GIVEN PROBLEM:
Produce an exact transcription of the listing below, omitting the pictures.

---------- PROVIDED DATA

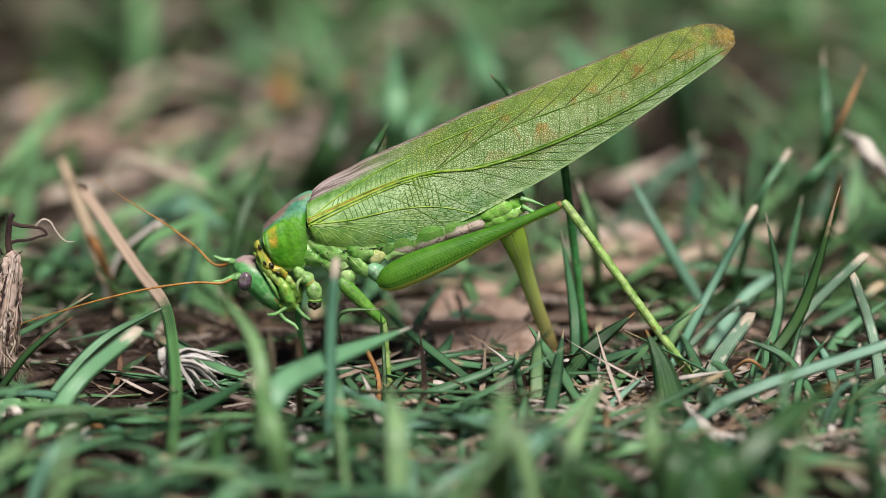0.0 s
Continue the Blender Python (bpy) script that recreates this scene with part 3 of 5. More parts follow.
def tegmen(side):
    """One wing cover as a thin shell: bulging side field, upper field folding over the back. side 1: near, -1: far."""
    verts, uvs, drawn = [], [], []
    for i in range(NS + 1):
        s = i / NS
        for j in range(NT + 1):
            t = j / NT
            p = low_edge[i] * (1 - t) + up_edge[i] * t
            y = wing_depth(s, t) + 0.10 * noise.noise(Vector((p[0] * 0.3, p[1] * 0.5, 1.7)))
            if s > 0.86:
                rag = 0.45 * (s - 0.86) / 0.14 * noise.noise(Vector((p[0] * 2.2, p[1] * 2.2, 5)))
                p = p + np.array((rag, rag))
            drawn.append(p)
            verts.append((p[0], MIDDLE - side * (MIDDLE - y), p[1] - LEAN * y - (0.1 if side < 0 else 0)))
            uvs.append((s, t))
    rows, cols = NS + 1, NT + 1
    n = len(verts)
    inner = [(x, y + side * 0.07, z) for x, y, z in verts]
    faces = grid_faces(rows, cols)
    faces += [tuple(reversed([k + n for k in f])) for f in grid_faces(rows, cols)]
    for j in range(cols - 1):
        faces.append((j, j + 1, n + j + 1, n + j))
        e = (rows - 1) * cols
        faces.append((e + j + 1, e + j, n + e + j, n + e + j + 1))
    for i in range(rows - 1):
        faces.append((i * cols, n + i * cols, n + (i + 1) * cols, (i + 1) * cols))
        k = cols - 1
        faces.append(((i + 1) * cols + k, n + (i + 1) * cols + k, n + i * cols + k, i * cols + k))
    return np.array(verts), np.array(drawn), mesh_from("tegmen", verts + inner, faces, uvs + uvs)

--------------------

THE OUTPUT:
0.0 s
Continue the Blender Python (bpy) script that recreates this scene with part 3 of 5. More parts follow.
def tegmen(side):
    """One wing cover as a thin shell: bulging side field, upper field folding over the back. side 1: near, -1: far."""
    verts, uvs, drawn = [], [], []
    for i in range(NS + 1):
        s = i / NS
        for j in range(NT + 1):
            t = j / NT
            p = low_edge[i] * (1 - t) + up_edge[i] * t
            y = wing_depth(s, t) + 0.10 * noise.noise(Vector((p[0] * 0.3, p[1] * 0.5, 1.7)))
            if s > 0.86:
                rag = 0.45 * (s - 0.86) / 0.14 * noise.noise(Vector((p[0] * 2.2, p[1] * 2.2, 5)))
                p = p + np.array((rag, rag))
            drawn.append(p)
            verts.append((p[0], MIDDLE - side * (MIDDLE - y), p[1] - LEAN * y - (0.1 if side < 0 else 0)))
            uvs.append((s, t))
    rows, cols = NS + 1, NT + 1
    n = len(verts)
    inner = [(x, y + side * 0.07, z) for x, y, z in verts]
    faces = grid_faces(rows, cols)
    faces += [tuple(reversed([k + n for k in f])) for f in grid_faces(rows, cols)]
    for j in range(cols - 1):
        faces.append((j, j + 1, n + j + 1, n + j))
        e = (rows - 1) * cols
        faces.append((e + j + 1, e + j, n + e + j, n + e + j + 1))
    for i in range(rows - 1):
        faces.append((i * cols, n + i * cols, n + (i + 1) * cols, (i + 1) * cols))
        k = cols - 1
        faces.append(((i + 1) * cols + k, n + (i + 1) * cols + k, n + i * cols + k, i * cols + k))
    return np.array(verts), np.array(drawn), mesh_from("tegmen", verts + inner, faces, uvs + uvs)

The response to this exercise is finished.